Why the Hydrophile-Lipophile Balance Matters in Oil and Gas
Every oil and gas operation that involves an interface between oil and water — drilling fluid emulsification, produced fluid dehydration, EOR surfactant injection — depends on the physical chemistry of surfactant molecules at that interface. The HLB number provides the single most useful quantitative guide to predicting and designing interfacial surfactant behaviour across this full range of applications. Without the HLB framework, surfactant selection for the dozens of oil-water interfacial applications in oil and gas would require purely empirical screening of hundreds of candidate compounds for each new application.
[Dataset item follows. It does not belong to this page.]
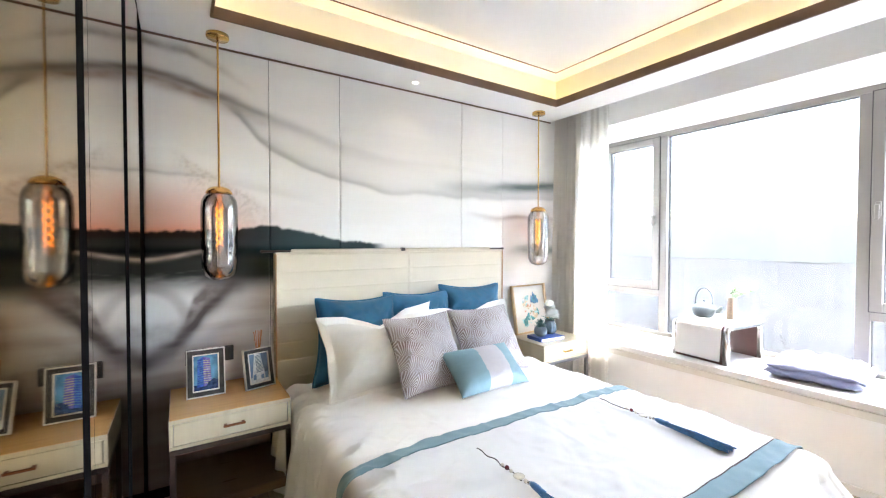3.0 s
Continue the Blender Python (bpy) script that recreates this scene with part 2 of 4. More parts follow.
BAND = cloth("dusty_blue_satin_band", (0.185, 0.30, 0.335), 0, 0.05, 800, 0.06)
TEAL = mat("petrol_blue_velvet", (0.012, 0.125, 0.235), 0.75, vary=0.15, scale=9, fine=500, bump=0.05, sheen=0.12)
LIGHT_BLUE = mat("light_blue_silk", (0.20, 0.325, 0.365), 0.8, vary=0.05, scale=12, fine=400, bump=0.04, sheen=0.08)
GREY_BAND = mat("pearl_grey_silk", (0.48, 0.455, 0.46), 0.8, vary=0.04, scale=12, fine=400, bump=0.04, sheen=0.08)
MIRROR_BRONZE = mat("bronze_mirror", (0.385, 0.262, 0.085), 0.03, 1.0, vary=0.01, bump=0)
MIRROR_GREY = mat("grey_bronze_mirror", (0.62, 0.50, 0.375), 0.03, 1.0, vary=0.01, bump=0)
SHEER = cloth("white_sheer", (0.88, 0.87, 0.84), 0.12, 0.55, 1500, 0.02)
DRAPE = zigzag_cloth("taupe_zigzag_drape", (0.66, 0.585, 0.49), (0.90, 0.87, 0.81))
DRAPE_PLAIN = cloth("greige_drape", (0.76, 0.72, 0.66), 0, 0.06, 500, 0.08)
# dark tint added to dim the outside view; daylight passes the panes unweakened
PANE = thin_glass("view_dimming_glass", (0.175, 0.178, 0.179), 0.0, 1.18)
SMOKE = thin_glass("smoked_lamp_glass", (0.66, 0.66, 0.65), 0.24, 1.3)
CLEAR = thin_glass("clear_bulb_glass", (0.95, 0.93, 0.90), 0.02, 1.2)
FILAMENT = glow("glowing_filament", (1.0, 0.30, 0.012), 0.032)
LED = glow("warm_cove_led", (1.0, 0.78, 0.34), 0.062)
SPOT = glow("downlight_lens", (1.0, 0.93, 0.8), 0.027)
FLOOR_WOOD = wood("oak_floor", (0.36, 0.262, 0.172), 1, 0.4, 0.1, 0.16, 0.14)
SUBFLOOR = mat("dark_floor_joint", (0.10, 0.07, 0.05), 0.8)
PLASTIC_DARK = mat("dark_brown_switch_plastic", (0.035, 0.027, 0.024), 0.3, vary=0.1)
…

With HLB, a chemist can narrow the candidate list to the range of HLB values appropriate for the application (water-in-oil emulsification, oil-in-water emulsification, minimum IFT, or demulsification), test only the most promising candidates, and explain observed performance differences in terms of molecular-scale physical chemistry. This predictive capability has been the foundation of oilfield surface chemistry practice for more than 70 years and remains the starting point for any new surfactant development in the petroleum industry.